**Provided data**.

++++++++++++++++++++

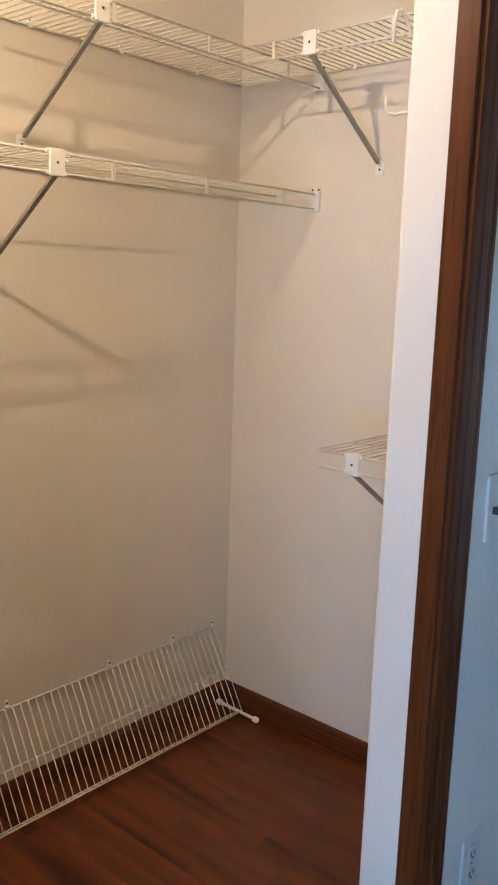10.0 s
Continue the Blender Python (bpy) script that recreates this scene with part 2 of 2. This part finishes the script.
setting("wall_closet_back", boxes(((XB, YR - 0.12, 0), (XB + 0.12, YL + 0.12, ZC))), WALL, "off-white textured drywall behind the wire shelves", "wall")
setting("wall_closet_left", boxes(((XI, YL, 0), (XB, YL + 0.12, ZC))), WALL, "off-white textured closet side wall", "wall")
setting("wall_closet_right", boxes(((XI, END, 0), (XB, YR, ZC))), WALL, "off-white textured closet side wall lit by the bulb", "wall")
setting("wall_front_left", boxes(((XW, Y1, 0), (XI, YL + 0.12, ZC)), bevel=0.006, seg=2), WALL, "off-white drywall between the window wall and closet opening", "wall")
setting("wall_front_right", boxes(((XR, END, 0), (XI, Y0, ZC)), bevel=0.008, seg=3), WALL, "off-white textured drywall beside the closet opening", "wall")
setting("wall_front_header", boxes(((XW, Y0, HEAD), (XI, Y1, ZC))), WALL, "off-white drywall over the closet opening", "wall")
setting("wall_window", boxes(
    ((XO, YN, 0), (WIN_X0, YN + 0.16, ZC)), ((WIN_X1, YN, 0), (XW, YN + 0.16, ZC)),
    ((WIN_X0, YN, 0), (WIN_X1, YN + 0.16, WIN_Z0)), ((WIN_X0, YN, WIN_Z1), (WIN_X1, YN + 0.16, ZC))), WALL, "off-white bedroom wall round the window", "wall")
# unseen west wall, its distance chosen to throw daylight back at the window wall
setting("wall_bedroom_west", boxes(((XO - 0.12, YS - 0.12, 0), (XO, YN + 0.16, ZC))), WALL, "plain off-white bedroom wall", "wall")
setting("wall_bedroom_south", boxes(((XO, YS - 0.12, 0), (XE, YS, ZC))), WALL, "plain off-white bedroom wall", "wall")
setting("wall_passage_end", boxes(((XE, YS - 0.12, 0), (XE + 0.12, END, ZC))), WALL, "plain off-white passage wall", "wall")
setting("wall_passage_side", boxes(((XB + 0.12, END, 0), (XE + 0.12, END + 0.1, ZC))), WALL, "plain off-white passage wall", "wall")
setting("ceiling", boxes(((XO - 0.12, YS - 0.12, ZC), (XE + 0.12, YL + 0.16, ZC + 0.1))), CEILING, "off-white sprayed-texture ceiling", "ceiling")


# ---- trim ----
def base_profile(h=0.073, d=0.013):
    """Moulded baseboard section: (depth from the wall, height)."""
    return [(0, 0.006), (d, 0.006), (d, h * 0.62), (d * 0.86, h * 0.68), (d * 0.86, h * 0.80), (d * 0.55, h * 0.93), (d * 0.3, h), (0, h)]


def baseboard(wall, at, a, b, out, label="dark-stained wooden baseboard along the wall"):
    """wall: 'x' runs along x at y=at, 'y' along y at x=at; out: side it stands on."""
    bm = bmesh.new()
    outline = [(at + out * d, h) for d, h in base_profile()]
    extruded(bm, outline, a, b, (1, 2, 0) if wall == "x" else (0, 2, 1))
    setting("baseboard", bm, TRIM_X if wall == "x" else TRIM_Y, label, "baseboard")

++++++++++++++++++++

**Directive**.
Copy each line in full and exactly, omitting any picture.

**The reply**.
10.0 s
Continue the Blender Python (bpy) script that recreates this scene with part 2 of 2. This part finishes the script.
setting("wall_closet_back", boxes(((XB, YR - 0.12, 0), (XB + 0.12, YL + 0.12, ZC))), WALL, "off-white textured drywall behind the wire shelves", "wall")
setting("wall_closet_left", boxes(((XI, YL, 0), (XB, YL + 0.12, ZC))), WALL, "off-white textured closet side wall", "wall")
setting("wall_closet_right", boxes(((XI, END, 0), (XB, YR, ZC))), WALL, "off-white textured closet side wall lit by the bulb", "wall")
setting("wall_front_left", boxes(((XW, Y1, 0), (XI, YL + 0.12, ZC)), bevel=0.006, seg=2), WALL, "off-white drywall between the window wall and closet opening", "wall")
setting("wall_front_right", boxes(((XR, END, 0), (XI, Y0, ZC)), bevel=0.008, seg=3), WALL, "off-white textured drywall beside the closet opening", "wall")
setting("wall_front_header", boxes(((XW, Y0, HEAD), (XI, Y1, ZC))), WALL, "off-white drywall over the closet opening", "wall")
setting("wall_window", boxes(
    ((XO, YN, 0), (WIN_X0, YN + 0.16, ZC)), ((WIN_X1, YN, 0), (XW, YN + 0.16, ZC)),
    ((WIN_X0, YN, 0), (WIN_X1, YN + 0.16, WIN_Z0)), ((WIN_X0, YN, WIN_Z1), (WIN_X1, YN + 0.16, ZC))), WALL, "off-white bedroom wall round the window", "wall")
# unseen west wall, its distance chosen to throw daylight back at the window wall
setting("wall_bedroom_west", boxes(((XO - 0.12, YS - 0.12, 0), (XO, YN + 0.16, ZC))), WALL, "plain off-white bedroom wall", "wall")
setting("wall_bedroom_south", boxes(((XO, YS - 0.12, 0), (XE, YS, ZC))), WALL, "plain off-white bedroom wall", "wall")
setting("wall_passage_end", boxes(((XE, YS - 0.12, 0), (XE + 0.12, END, ZC))), WALL, "plain off-white passage wall", "wall")
setting("wall_passage_side", boxes(((XB + 0.12, END, 0), (XE + 0.12, END + 0.1, ZC))), WALL, "plain off-white passage wall", "wall")
setting("ceiling", boxes(((XO - 0.12, YS - 0.12, ZC), (XE + 0.12, YL + 0.16, ZC + 0.1))), CEILING, "off-white sprayed-texture ceiling", "ceiling")


# ---- trim ----
def base_profile(h=0.073, d=0.013):
    """Moulded baseboard section: (depth from the wall, height)."""
    return [(0, 0.006), (d, 0.006), (d, h * 0.62), (d * 0.86, h * 0.68), (d * 0.86, h * 0.80), (d * 0.55, h * 0.93), (d * 0.3, h), (0, h)]


def baseboard(wall, at, a, b, out, label="dark-stained wooden baseboard along the wall"):
    """wall: 'x' runs along x at y=at, 'y' along y at x=at; out: side it stands on."""
    bm = bmesh.new()
    outline = [(at + out * d, h) for d, h in base_profile()]
    extruded(bm, outline, a, b, (1, 2, 0) if wall == "x" else (0, 2, 1))
    setting("baseboard", bm, TRIM_X if wall == "x" else TRIM_Y, label, "baseboard")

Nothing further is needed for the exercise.